Confidence Level Overview
  =========================
    This data set includes all available waveform receiver data obtained
    during the Neptune encounter.  There has been no attempt
    to clean various interference signals from the data.  Most of these
    can normally be easily seen in frequency-time spectrograms as
    narrowband, fixed-frequency tones.  The most common include narrow-
    band tones at 2.4 and 4.8 kHz which are power supply harmonics.
    There is sometimes a tone near 1.7 kHz which is associated with
    the operation of the spacecraft gyros.  The spacecraft tape
    recorder results in a rather intense band in the frequency range
    of a few hundred Hz.  There are few times when the data in this
    frequency range can be used.  However, there are times when the
    real signals in this frequency range can exceed the intensity of
    the interference sufficiently so that the frequency range near
    a few hundred Hz can be used.  Use of the spectrum analyzer data
    can be of use to determine when these time periods occur.  The
    stepper motor of the LECP instrument also interferes in the
    frequency range of a few hundred Hz, but for periods of a few
    seconds.

    The LECP interference is very intense and captures the automatic
    gain control so that real signals, even where there is no
    interference, will appear to decrease in amplitude until the LECP
    interference fades in amplitude.  The PLS instrument periodically
    interferes at 400 Hz and odd harmonics because of a 400-Hz square
    wave used to modulate a grid in the detector.  The PLS interference
    lasts for several seconds and ends abruptly.  Telemetry errors
    result in a fairly graceful degradation of the waveform data.
    Assuming the telemetry errors are randomly occurring bursts, they
    typically appear as an enhanced background level in the spectrum.
    Since the bursts are short, their Fourier transform is a broadband
    spectrum. When looking for relatively narrowband features or
    features with distinct frequency-time characteristics, the result
    of the bursts simply reduce the signal-to-noise in the spectrum.
    One way of reducing the effect of burst telemetry errors is to pass
    the waveform data through a low-pass filter to despike it, prior to
    running the Fourier transform.  The waveform data is not subject
    to the negative effects of the failure in the Voyager 2 Flight
    Data System which reduces the sensitivity of the spectrum analyzer
    and affects the calibration above 1 kHz.  In fact, use of the 1 -
    12 kHz waveform data is an effective way of avoiding the problems
    with the spectrum analyzer data in this frequency range.

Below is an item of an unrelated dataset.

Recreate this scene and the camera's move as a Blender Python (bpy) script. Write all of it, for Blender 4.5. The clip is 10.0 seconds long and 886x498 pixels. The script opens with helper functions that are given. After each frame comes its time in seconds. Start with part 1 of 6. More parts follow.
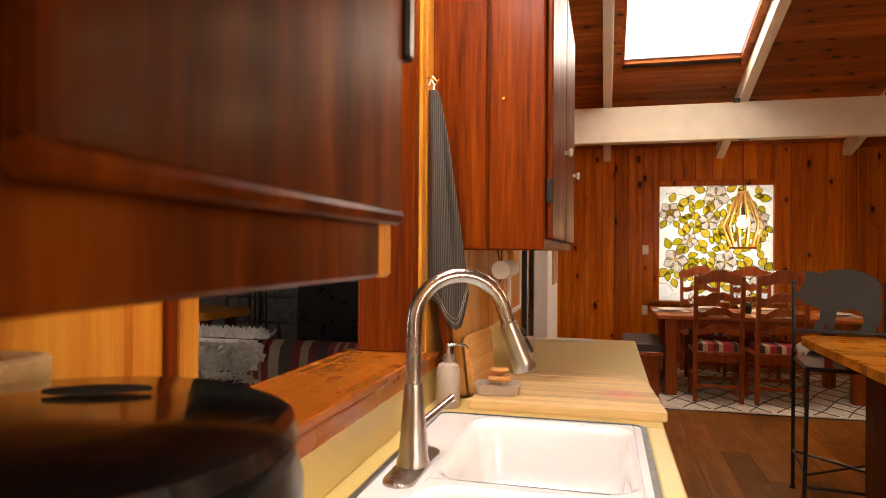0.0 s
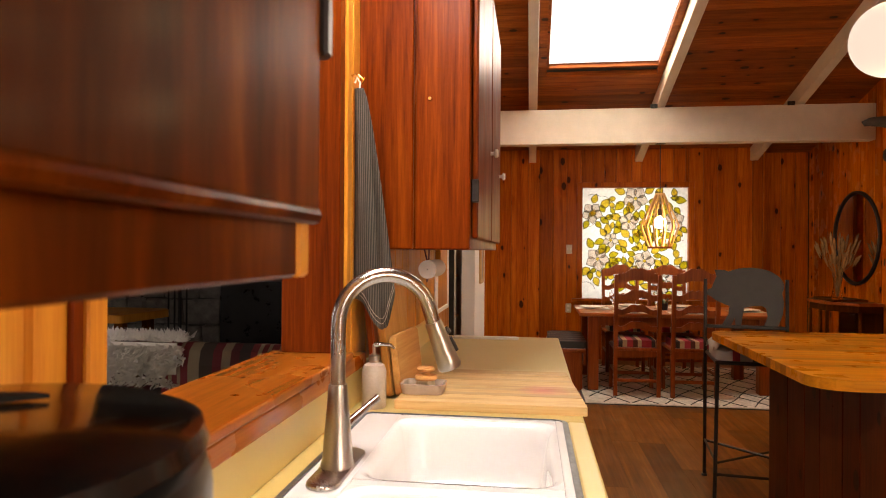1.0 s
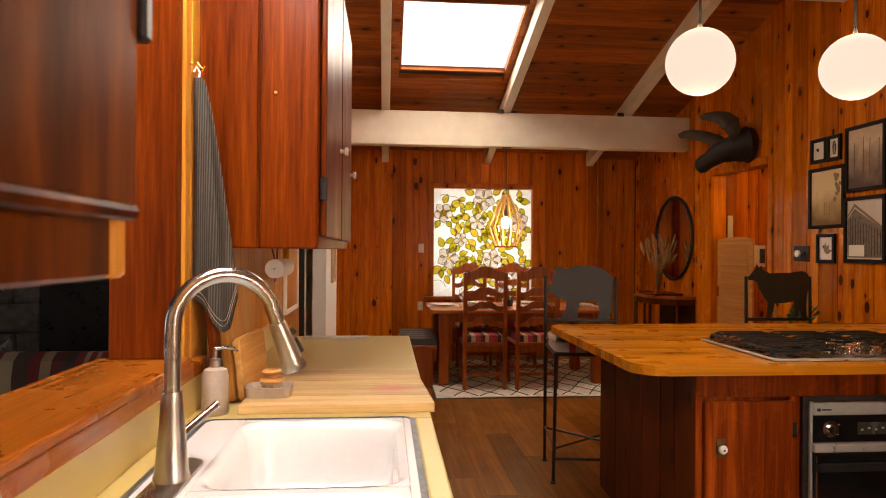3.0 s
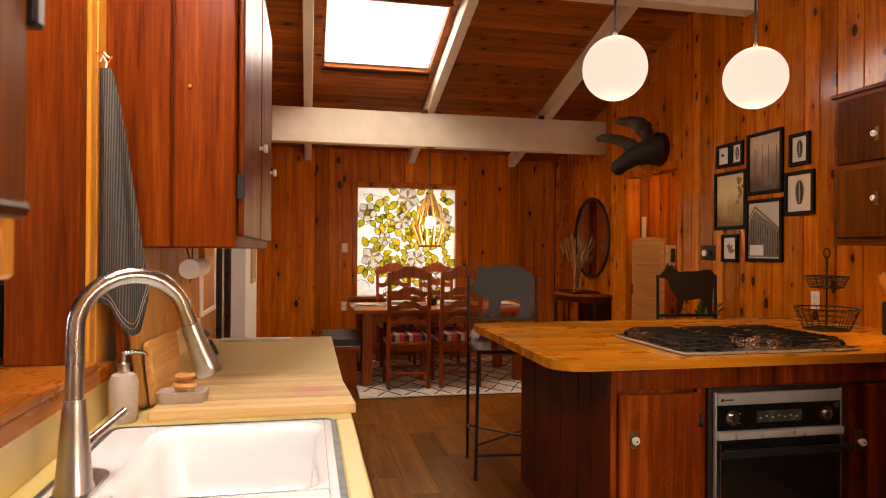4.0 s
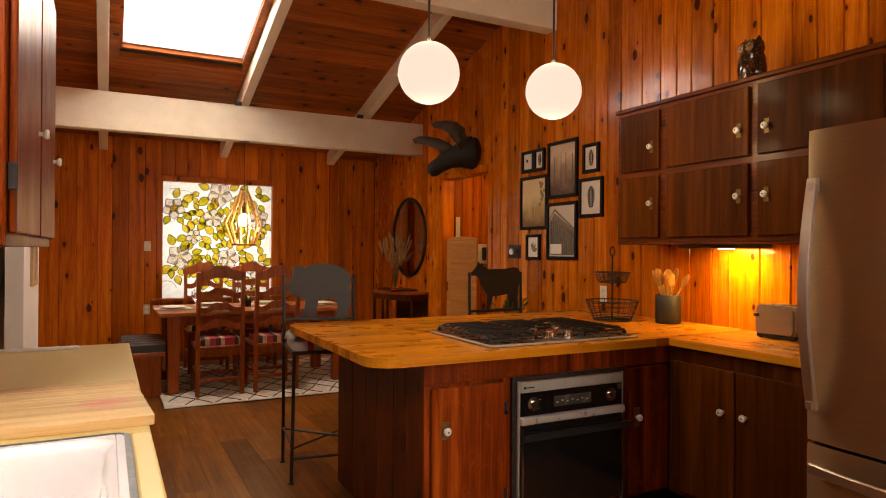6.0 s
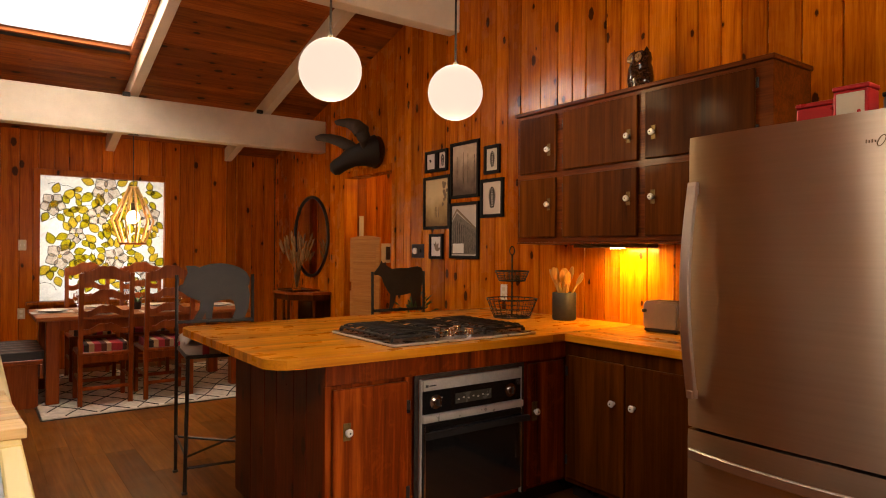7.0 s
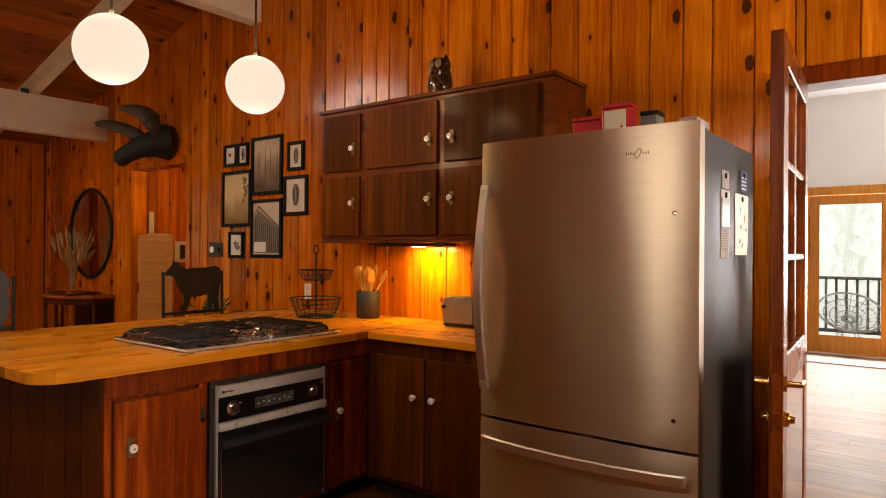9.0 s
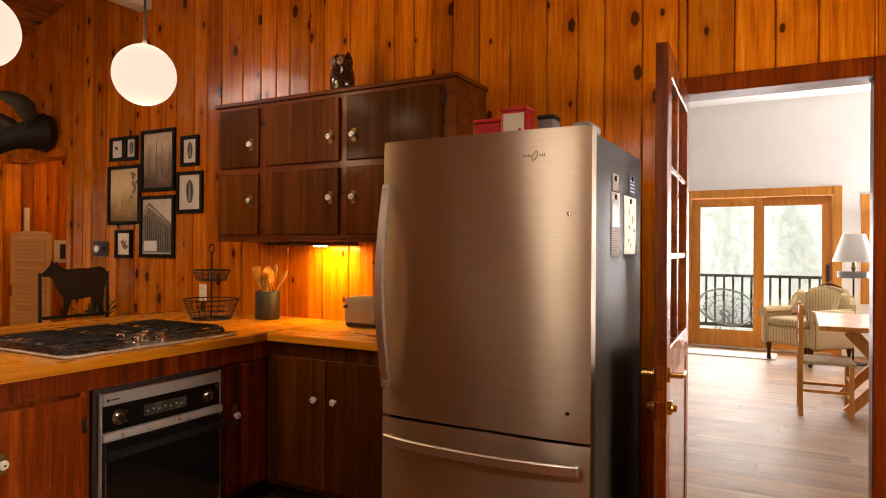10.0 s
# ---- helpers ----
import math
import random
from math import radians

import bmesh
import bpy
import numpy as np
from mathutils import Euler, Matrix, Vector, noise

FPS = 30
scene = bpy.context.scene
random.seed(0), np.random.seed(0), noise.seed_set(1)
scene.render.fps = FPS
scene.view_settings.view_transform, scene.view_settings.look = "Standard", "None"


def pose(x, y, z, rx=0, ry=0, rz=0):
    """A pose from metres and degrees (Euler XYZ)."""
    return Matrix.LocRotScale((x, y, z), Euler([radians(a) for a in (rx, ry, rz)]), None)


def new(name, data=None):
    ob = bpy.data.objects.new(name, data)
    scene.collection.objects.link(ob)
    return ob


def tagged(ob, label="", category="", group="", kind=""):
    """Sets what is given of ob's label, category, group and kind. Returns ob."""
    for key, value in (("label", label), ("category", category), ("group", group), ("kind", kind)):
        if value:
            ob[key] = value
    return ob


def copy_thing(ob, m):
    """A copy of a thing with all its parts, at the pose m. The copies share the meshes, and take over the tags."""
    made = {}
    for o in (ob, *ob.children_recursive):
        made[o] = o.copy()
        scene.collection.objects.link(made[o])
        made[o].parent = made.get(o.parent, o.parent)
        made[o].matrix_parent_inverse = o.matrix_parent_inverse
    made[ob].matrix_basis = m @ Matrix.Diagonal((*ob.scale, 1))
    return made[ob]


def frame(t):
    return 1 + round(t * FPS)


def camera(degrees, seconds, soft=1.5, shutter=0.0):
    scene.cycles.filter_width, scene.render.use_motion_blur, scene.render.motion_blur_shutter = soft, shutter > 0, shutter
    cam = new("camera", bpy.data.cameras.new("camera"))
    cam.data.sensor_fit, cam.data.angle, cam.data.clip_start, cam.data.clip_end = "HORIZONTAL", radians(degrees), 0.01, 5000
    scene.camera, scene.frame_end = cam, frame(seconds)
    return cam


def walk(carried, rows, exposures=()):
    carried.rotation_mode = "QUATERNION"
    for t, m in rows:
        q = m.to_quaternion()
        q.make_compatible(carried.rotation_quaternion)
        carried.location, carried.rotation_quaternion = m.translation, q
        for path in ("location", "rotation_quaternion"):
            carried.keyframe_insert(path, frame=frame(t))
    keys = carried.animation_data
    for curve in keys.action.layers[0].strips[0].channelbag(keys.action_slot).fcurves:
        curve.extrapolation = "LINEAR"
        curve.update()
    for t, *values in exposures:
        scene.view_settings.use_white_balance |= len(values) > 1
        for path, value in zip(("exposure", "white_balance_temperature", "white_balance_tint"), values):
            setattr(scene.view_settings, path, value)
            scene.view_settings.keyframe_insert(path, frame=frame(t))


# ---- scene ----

  Data Quality and Coverage
  =========================

    --------------------------------------------------------------------
    Table 1. Data Quality ID Descriptions
    --------------------------------------------------------------------
    ID   Description
    --------------------------------------------------------------------
    -1   no attempt has been made to specify a data quality for this
         time range
     1   Contamination removed by deleting measurements which are
         affected. Some contamination may still be present to avoid
         deleting too many data points. Remaining LECP contamination
         will appear as periodic bursts of noise in one or more
         channels in the range 100 Hertz to about 1 kiloHertz.


    --------------------------------------------------------------------
    Table 2. Data Contamination ID Descriptions
    --------------------------------------------------------------------
    ID   Description
    --------------------------------------------------------------------
    -1   no evaluation of possible contamination has been made
     1   Contamination code 01 refers to contamination by the LECP
         stepper motor and PLS grid modulation which causes periodic
         spikes in the spectrum analyzer data particularly in the
         frequency range 100 Hertz to about 1 kiloHertz.